• _Given task_
Where a line of the listing below includes the word "Blender", reproduce that line.

Rows from a dataset of clips and code:
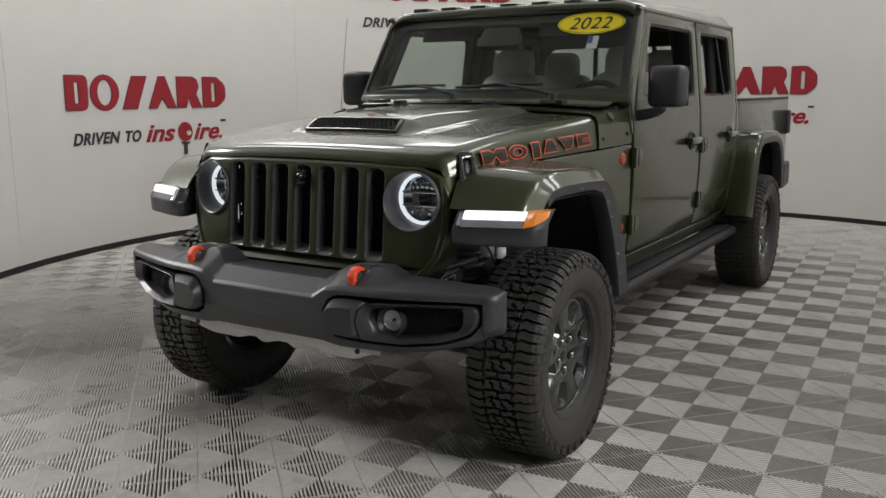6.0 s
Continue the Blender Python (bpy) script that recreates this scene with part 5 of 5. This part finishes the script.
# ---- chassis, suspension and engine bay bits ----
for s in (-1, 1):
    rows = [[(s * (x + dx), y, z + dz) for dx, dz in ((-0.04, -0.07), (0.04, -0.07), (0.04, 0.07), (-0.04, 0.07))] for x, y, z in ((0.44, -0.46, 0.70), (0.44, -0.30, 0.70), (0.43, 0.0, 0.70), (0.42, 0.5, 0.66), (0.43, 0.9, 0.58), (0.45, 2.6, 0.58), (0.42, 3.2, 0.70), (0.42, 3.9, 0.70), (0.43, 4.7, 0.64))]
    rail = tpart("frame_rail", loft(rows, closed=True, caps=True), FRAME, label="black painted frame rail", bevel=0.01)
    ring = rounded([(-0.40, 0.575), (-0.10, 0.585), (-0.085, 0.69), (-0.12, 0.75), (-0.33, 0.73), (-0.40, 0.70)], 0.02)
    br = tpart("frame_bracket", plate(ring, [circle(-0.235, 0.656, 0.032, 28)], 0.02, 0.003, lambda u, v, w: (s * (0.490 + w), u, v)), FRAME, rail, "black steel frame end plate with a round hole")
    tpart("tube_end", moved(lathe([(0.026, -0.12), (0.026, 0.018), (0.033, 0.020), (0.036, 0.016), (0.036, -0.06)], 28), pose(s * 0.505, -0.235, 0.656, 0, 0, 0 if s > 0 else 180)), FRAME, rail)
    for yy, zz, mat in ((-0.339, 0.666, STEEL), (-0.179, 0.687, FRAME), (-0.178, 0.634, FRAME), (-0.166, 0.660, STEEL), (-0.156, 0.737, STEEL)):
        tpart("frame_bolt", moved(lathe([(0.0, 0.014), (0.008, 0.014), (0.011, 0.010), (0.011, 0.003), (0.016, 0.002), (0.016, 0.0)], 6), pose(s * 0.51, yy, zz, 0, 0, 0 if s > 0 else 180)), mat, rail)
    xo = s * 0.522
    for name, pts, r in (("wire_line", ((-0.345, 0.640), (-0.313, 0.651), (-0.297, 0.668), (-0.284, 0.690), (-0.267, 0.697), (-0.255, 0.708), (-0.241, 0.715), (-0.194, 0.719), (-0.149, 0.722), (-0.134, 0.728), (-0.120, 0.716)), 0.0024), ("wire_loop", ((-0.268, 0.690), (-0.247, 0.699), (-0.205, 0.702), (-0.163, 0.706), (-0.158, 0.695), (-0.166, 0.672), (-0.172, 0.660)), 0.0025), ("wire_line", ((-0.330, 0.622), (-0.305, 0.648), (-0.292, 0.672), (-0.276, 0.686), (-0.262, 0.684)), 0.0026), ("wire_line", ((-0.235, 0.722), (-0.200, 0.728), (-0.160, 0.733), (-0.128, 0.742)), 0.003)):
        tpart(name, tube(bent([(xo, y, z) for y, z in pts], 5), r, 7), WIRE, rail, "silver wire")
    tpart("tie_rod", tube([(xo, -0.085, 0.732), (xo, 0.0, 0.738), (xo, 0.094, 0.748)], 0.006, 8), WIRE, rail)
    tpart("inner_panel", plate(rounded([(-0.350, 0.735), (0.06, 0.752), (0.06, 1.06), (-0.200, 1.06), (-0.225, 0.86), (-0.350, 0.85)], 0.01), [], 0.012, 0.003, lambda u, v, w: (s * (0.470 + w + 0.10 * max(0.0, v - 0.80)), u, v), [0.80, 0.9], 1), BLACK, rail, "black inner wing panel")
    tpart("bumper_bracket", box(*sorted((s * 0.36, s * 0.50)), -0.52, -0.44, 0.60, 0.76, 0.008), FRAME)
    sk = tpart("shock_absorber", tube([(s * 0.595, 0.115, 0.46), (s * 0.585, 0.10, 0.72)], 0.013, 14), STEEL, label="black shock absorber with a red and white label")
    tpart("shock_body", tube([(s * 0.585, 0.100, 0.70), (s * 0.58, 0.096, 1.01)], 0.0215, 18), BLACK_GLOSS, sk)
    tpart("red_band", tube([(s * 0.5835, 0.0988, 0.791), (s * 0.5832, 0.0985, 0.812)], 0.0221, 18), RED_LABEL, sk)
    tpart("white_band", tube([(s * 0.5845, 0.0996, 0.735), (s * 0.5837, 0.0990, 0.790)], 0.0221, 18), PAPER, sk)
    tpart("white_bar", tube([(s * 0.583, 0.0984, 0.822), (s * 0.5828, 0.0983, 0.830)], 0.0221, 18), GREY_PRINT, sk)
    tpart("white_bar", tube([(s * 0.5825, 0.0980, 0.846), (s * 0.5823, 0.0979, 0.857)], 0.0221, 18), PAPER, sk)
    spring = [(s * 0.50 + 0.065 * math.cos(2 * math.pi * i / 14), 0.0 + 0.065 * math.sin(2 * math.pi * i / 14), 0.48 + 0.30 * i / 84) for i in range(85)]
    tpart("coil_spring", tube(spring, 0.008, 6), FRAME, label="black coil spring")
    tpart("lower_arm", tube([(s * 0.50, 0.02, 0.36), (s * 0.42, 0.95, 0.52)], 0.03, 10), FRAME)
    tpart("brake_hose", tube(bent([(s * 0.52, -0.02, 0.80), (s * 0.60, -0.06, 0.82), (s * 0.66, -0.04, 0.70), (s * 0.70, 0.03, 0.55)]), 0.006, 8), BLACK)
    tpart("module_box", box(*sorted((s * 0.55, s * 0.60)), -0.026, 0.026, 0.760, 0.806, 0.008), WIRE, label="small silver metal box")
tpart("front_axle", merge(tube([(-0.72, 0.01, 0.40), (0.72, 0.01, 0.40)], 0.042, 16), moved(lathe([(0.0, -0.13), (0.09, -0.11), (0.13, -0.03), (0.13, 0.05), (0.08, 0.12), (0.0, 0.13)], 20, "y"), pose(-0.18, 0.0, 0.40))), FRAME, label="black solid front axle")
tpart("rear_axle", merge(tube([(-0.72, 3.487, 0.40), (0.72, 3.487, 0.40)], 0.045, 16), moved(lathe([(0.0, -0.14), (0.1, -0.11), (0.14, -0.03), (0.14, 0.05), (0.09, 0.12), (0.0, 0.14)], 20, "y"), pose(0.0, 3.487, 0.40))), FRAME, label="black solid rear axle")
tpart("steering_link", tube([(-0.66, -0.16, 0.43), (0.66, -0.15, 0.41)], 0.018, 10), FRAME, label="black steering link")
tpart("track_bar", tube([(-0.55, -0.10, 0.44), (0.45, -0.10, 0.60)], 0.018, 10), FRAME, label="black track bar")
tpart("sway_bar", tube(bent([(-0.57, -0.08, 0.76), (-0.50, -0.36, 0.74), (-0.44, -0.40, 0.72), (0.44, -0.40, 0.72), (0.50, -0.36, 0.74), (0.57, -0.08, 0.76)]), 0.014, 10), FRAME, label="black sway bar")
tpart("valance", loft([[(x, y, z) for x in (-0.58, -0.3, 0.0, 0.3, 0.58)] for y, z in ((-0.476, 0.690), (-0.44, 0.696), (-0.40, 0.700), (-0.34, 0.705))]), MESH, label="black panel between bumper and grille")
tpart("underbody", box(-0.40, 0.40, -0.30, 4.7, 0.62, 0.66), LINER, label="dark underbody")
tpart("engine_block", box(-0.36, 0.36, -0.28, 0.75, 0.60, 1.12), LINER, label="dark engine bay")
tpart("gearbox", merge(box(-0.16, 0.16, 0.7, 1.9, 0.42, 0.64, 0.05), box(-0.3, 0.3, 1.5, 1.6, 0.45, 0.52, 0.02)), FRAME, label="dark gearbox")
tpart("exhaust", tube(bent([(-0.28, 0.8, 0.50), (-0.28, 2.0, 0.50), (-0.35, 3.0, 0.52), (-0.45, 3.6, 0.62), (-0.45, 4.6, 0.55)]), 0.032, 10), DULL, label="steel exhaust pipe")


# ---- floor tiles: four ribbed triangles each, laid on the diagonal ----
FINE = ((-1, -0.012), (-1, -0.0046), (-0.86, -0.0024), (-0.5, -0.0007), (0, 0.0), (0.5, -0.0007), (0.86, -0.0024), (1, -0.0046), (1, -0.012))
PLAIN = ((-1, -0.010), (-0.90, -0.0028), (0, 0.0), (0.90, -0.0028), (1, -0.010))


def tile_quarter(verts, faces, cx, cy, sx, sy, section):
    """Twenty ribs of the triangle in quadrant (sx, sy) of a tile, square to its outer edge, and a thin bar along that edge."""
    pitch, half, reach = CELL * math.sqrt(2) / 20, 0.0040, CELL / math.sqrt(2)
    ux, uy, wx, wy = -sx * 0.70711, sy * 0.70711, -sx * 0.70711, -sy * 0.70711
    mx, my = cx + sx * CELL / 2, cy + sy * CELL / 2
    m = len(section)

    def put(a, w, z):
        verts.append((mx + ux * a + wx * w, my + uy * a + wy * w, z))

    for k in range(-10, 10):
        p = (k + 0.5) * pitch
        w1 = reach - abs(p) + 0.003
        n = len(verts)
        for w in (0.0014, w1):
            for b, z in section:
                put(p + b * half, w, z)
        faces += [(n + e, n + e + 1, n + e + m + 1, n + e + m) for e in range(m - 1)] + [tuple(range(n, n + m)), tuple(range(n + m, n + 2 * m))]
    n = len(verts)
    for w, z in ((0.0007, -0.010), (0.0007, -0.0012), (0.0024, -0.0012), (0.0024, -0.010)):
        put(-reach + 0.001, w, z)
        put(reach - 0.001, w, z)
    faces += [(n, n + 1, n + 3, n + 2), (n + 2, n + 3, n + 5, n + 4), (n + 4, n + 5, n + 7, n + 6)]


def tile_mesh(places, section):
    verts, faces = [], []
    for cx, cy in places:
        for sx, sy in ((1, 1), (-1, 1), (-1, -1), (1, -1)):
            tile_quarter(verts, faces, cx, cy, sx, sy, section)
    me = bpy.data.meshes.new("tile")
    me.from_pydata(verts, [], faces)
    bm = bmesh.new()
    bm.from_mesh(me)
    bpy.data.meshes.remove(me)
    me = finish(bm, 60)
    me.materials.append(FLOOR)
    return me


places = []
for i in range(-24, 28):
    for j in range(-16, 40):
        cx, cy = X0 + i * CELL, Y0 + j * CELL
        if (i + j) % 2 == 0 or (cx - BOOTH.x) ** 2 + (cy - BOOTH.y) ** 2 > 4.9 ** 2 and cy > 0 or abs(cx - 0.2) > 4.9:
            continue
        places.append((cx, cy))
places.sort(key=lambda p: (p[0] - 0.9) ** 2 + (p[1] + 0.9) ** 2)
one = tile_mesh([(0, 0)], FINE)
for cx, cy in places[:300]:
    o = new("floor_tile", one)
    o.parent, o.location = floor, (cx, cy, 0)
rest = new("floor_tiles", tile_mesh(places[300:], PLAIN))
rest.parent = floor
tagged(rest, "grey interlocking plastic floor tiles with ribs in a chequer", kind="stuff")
==
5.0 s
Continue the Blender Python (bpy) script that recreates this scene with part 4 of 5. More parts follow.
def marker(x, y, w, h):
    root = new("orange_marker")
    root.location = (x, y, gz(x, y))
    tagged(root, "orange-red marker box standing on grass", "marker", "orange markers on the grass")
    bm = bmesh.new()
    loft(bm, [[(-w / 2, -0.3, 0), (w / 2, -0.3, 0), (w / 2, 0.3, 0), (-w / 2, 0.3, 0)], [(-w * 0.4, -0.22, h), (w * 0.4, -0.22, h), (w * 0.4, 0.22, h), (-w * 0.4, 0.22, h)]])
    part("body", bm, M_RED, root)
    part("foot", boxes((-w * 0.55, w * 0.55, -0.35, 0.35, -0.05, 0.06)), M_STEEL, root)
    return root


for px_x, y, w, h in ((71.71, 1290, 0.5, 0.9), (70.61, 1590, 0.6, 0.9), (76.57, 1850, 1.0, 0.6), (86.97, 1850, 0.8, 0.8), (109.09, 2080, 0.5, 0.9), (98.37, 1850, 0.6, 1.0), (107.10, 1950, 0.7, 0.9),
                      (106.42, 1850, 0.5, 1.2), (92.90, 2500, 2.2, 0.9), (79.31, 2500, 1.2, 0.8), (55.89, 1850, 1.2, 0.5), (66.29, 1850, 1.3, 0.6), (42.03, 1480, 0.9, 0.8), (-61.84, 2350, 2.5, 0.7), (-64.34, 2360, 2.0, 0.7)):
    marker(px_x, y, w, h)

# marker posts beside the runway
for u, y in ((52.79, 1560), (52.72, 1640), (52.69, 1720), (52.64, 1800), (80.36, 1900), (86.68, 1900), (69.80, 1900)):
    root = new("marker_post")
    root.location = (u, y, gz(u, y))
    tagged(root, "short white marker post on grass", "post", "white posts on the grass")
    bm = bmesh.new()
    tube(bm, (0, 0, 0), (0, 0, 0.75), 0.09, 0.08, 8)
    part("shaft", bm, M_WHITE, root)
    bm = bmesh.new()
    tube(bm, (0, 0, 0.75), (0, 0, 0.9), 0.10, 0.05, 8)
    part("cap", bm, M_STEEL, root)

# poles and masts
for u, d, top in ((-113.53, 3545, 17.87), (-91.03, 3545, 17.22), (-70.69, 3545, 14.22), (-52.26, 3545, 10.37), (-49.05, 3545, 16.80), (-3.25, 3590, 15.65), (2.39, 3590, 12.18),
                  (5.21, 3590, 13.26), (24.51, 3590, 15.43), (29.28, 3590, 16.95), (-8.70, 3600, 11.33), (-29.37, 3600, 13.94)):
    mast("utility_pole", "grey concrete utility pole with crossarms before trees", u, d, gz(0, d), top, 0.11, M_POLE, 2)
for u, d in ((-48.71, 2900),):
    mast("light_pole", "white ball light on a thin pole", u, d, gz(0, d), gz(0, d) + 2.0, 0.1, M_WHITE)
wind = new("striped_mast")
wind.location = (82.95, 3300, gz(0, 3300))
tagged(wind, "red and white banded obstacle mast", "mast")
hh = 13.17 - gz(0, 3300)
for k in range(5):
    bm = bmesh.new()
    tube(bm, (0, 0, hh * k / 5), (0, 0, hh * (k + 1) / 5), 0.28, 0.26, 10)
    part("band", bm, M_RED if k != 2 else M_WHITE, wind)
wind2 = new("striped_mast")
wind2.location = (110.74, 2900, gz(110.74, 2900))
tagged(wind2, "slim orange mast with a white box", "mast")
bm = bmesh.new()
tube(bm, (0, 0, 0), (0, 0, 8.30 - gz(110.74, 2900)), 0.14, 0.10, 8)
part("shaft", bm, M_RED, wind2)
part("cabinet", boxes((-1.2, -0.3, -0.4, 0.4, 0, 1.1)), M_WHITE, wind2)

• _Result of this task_
Continue the Blender Python (bpy) script that recreates this scene with part 5 of 5. This part finishes the script.
Continue the Blender Python (bpy) script that recreates this scene with part 4 of 5. More parts follow.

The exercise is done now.